Machine learning models analyzing transaction patterns
Machine learning algorithms are trained on vast datasets of legitimate and fraudulent transactions to recognize subtle patterns indicative of fraud. These models analyze variables such as transaction size, frequency, geolocation, and device data. For example, if a user typically makes small transactions within a specific region, a sudden large payment from a different country may trigger a fraud alert. Continuous learning allows these models to adapt to emerging fraud techniques, making them invaluable for ongoing protection.
Behavioral analytics identifying unusual user activities
Behavioral analytics involve establishing baseline user behavior and detecting deviations. This includes analyzing login times, transaction types, browsing patterns, and device usage. For instance, if a user suddenly accesses their account at unusual hours or from a new device, the system may flag this behavior for additional verification.
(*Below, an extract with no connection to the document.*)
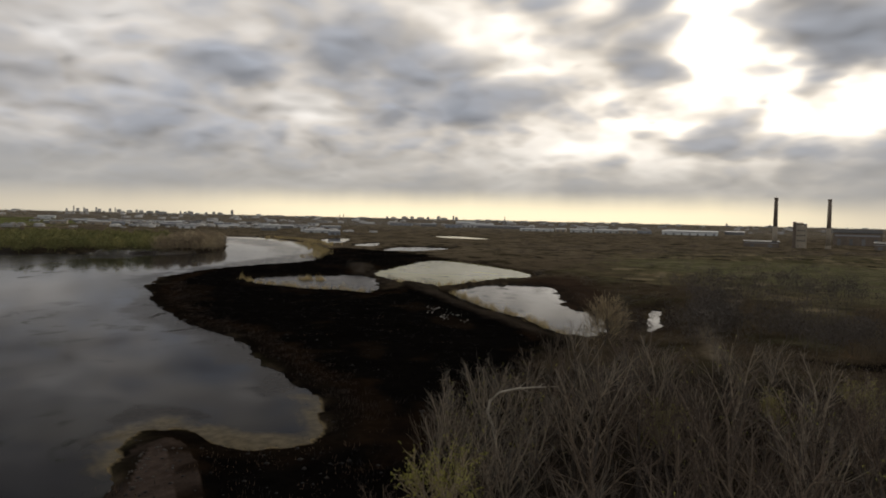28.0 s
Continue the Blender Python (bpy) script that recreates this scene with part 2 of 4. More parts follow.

These analytics help distinguish between legitimate anomalies and malicious activities, reducing false positives while enhancing security.
Automated alerts for potential fraudulent transactions
Automated alert systems notify security teams or users immediately when suspicious activity is detected. These alerts can trigger multi-factor authentication requests, temporary account freezes, or additional verification steps. For example, if an algorithm detects a rapid succession of transactions from different locations, it may automatically suspend further activity and notify the user, preventing potential fraud from escalating. Such real-time responses are critical for minimizing financial losses and maintaining user trust.
Implementing layered security measures—combining authentication, encryption, and intelligent detection—is essential for robust payment protection in today’s digital economy.